The book is a valuable guide (even for those not in relationship right now, like me) to clarify why things are not working in the "sample" couples. In fact, I think the sampling covers just about any potential issue, except perhaps extreme abuse.
The exercises are very challenging, I've only done the easy ones so far. The material is deeply thought-provoking, solidly researched and presented with compassion and intellect.
I appreciate the Hendrixes work, style and dedication to helping people discover themselves. This material offers the endless opportunity to heal yourself and help your mate heal their childhood wounds. Isn't that what we all want?
Give yourself and your partner a huge gift... read this book, then do the exercises. And talk and keep talking...
Pie Dumas - Author & Life Coach



3 out of 5 stars It's Not So Hard to Say "I Love You" Back.   June 26, 2005
 13 out of 75 found this review helpful

According to these PhD authors, it is easier to give love than to receive it. It goes back to our childhoods when a parent failed to nurture and rejected the person who depended on him for her very life. When a mother is absent, and a mean uncaring father ignores the daughter, she ends up with a complex which clearly says "Nobody can love me, so why try."
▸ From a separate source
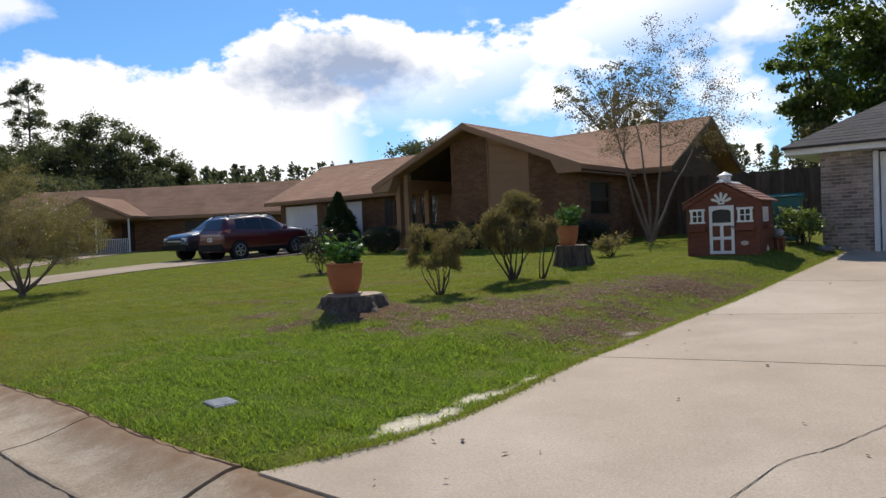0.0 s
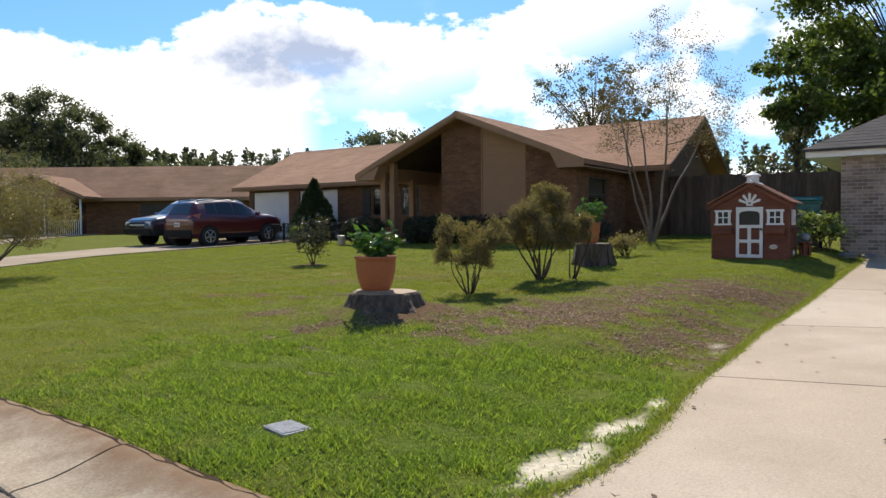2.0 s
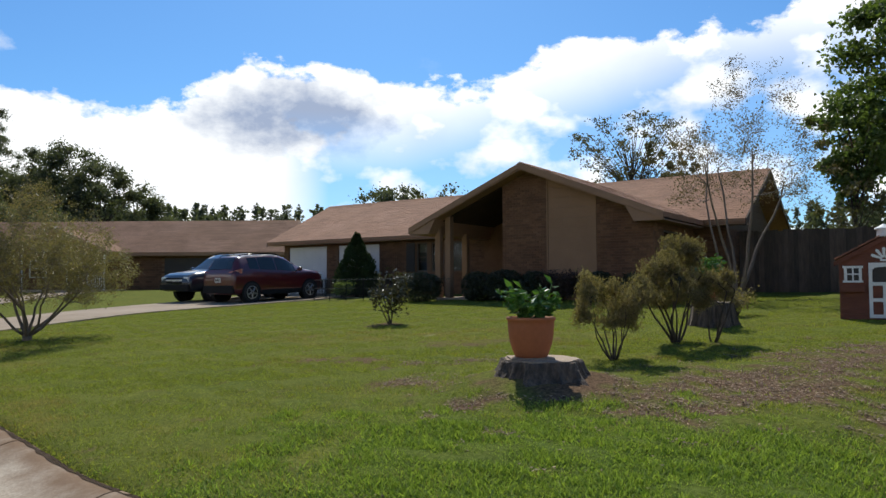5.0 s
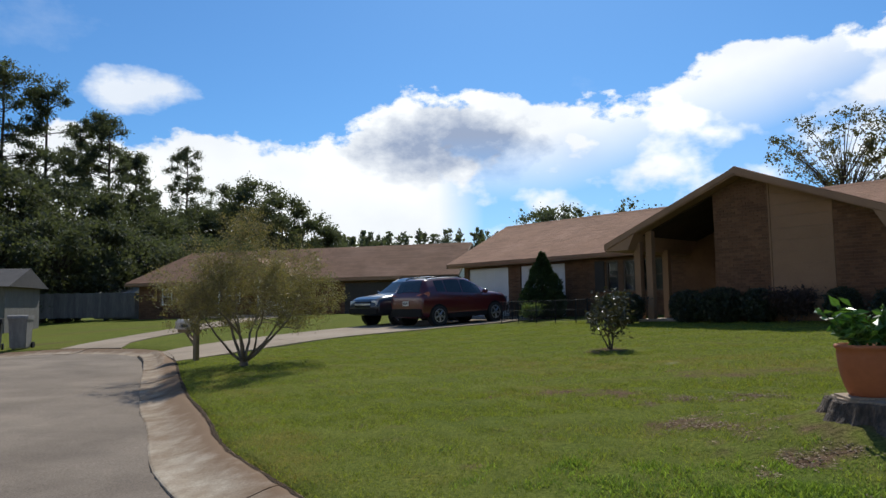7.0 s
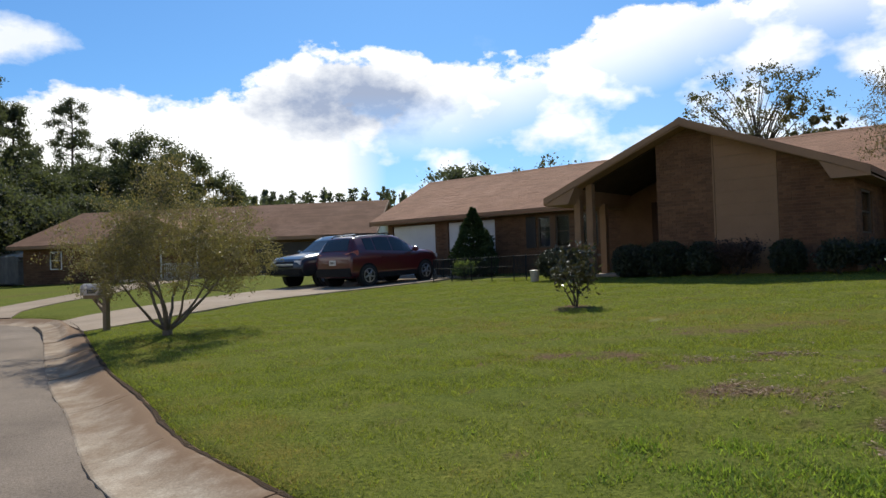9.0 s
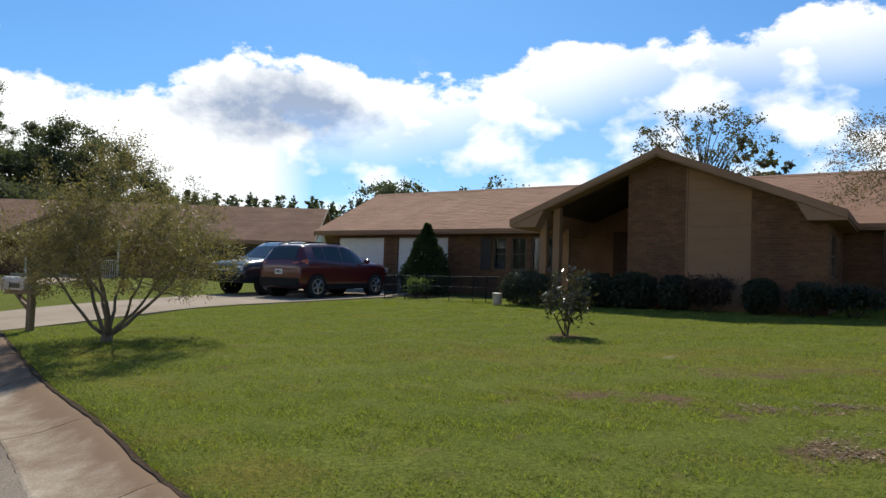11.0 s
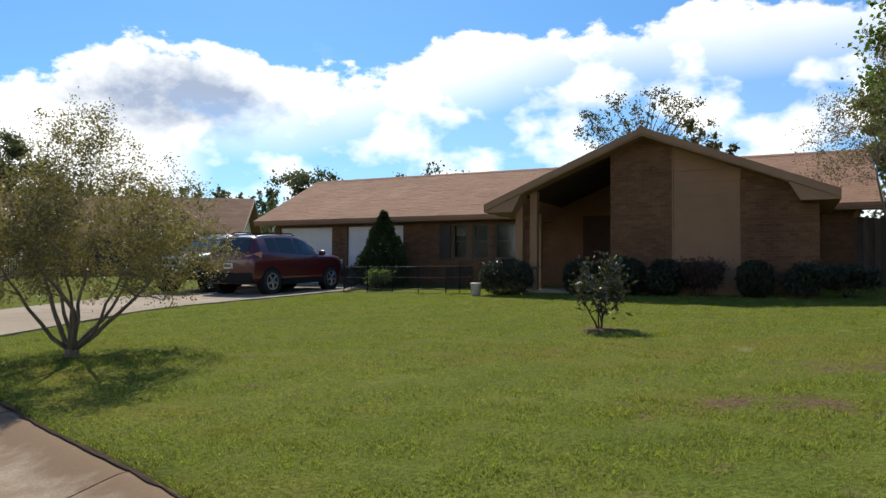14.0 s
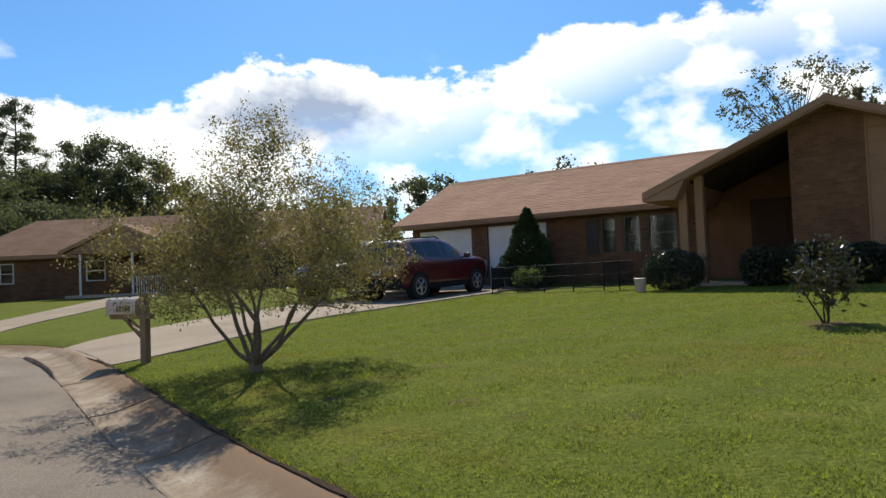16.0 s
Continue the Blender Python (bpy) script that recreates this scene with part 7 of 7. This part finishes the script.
def fringe():
    """Longer blades hanging over the kerb and the drive's edge."""
    r = np.random.RandomState(8)
    run = smooth_line(KERB[4:19])
    pts = []
    for line, n, sgn in ((run, 9000, 1.0), (NEAR_EDGE, 14000, -1.0)):
        seg = np.hypot(*np.diff(line, axis=0).T)
        d = np.concatenate([[0], np.cumsum(seg)])
        t = r.uniform(0, d[-1], n)
        p = np.stack([np.interp(t, d, line[:, 0]), np.interp(t, d, line[:, 1])], -1)
        pts.append(p + r.normal(0, 0.035 if sgn > 0 else 0.028, (n, 2)))
    p = np.concatenate(pts)
    x, y = p[:, 0], p[:, 1]
    ok = kerb_side(x, y)[0] > 0.055
    x, y = x[ok], y[ok]
    n = len(x)
    z = lawn_z(x, y) + 0.002 + 0.026 * (kerb_side(x, y)[0] > 0.3)
    h, a = r.uniform(0.02, 0.055, n), r.uniform(0, 6.283, n)
    lean = r.normal(0, 0.6, (n, 2)) * h[:, None]
    w = 0.0035
    v = np.stack([np.stack([x - np.cos(a) * w, y - np.sin(a) * w, z], -1), np.stack([x + np.cos(a) * w, y + np.sin(a) * w, z], -1), np.stack([x + lean[:, 0], y + lean[:, 1], z + h * 0.75], -1)], 1).reshape(-1, 3)
    tagged(link_mesh("grass_edge", quick_mesh("grass_edge", v.tolist(), np.arange(3 * n).reshape(-1, 3).tolist()), "blade"), "ragged grass edge along the concrete", "grass", kind="stuff")


fringe()


def drive_cracks():
    """Hairline cracks in the near drive, filled with dark dirt."""
    t = tagged(new("drive_crack"), "thin dark cracks in the concrete drive", "crack", kind="structure")
    for pts in ([(1.2, 3.2), (1.45, 3.41), (1.73, 3.66), (1.95, 3.7), (2.28, 3.89), (2.8, 4.2)],):
        rng = random.Random(3)
        line = smooth_line(np.array(pts), 3)
        bm, rows = bmesh.new(), []
        for k, p in enumerate(line):
            w = 0.0012 + 0.0016 * rng.random()
            j = rng.uniform(-0.012, 0.012)
            rows.append([bm.verts.new((p[0] + j + s * w, p[1] + j - s * w, gz(*p) + 0.0335)) for s in (-1, 1)])
        for a, b in zip(rows, rows[1:]):
            bm.faces.new((a[0], a[1], b[1], b[0]))
        part("crack", bm, "soil", t)


drive_cracks()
When we get grown, even married to a noncaring, sick man, it is impossible to get the love we want and need. Sometimes, you just have to look elsewhere. And that's not good for the children. Oh yes, you can have children without loving the father of those children. Sometimes, it is forced on you; sometimes it is taken from you when an abusive husband forces the wife to have an abortion, because He does not want to spend money to raise another one.

In this book, there is a guide to help one break the shackles of self-hate and -rejection, and to accept love from others. So often, what they are offering is not love, so you must weigh the issues and try to come to a logical (not emotional) conclusion. Your very life depends on it.

First, you must accept what is offered, but not indiscriminately. Be sure it is love and not lust. All women are "used" on occasion, but if possible you must not give in. The authors of this guide to help you to decipher true love from false promises look to be a couple. There is a science to any relationship; learning to accept love from the person you do love will make you whole again. We all have the potential to love freely and devotedly.

However, you can love more than one man at a time!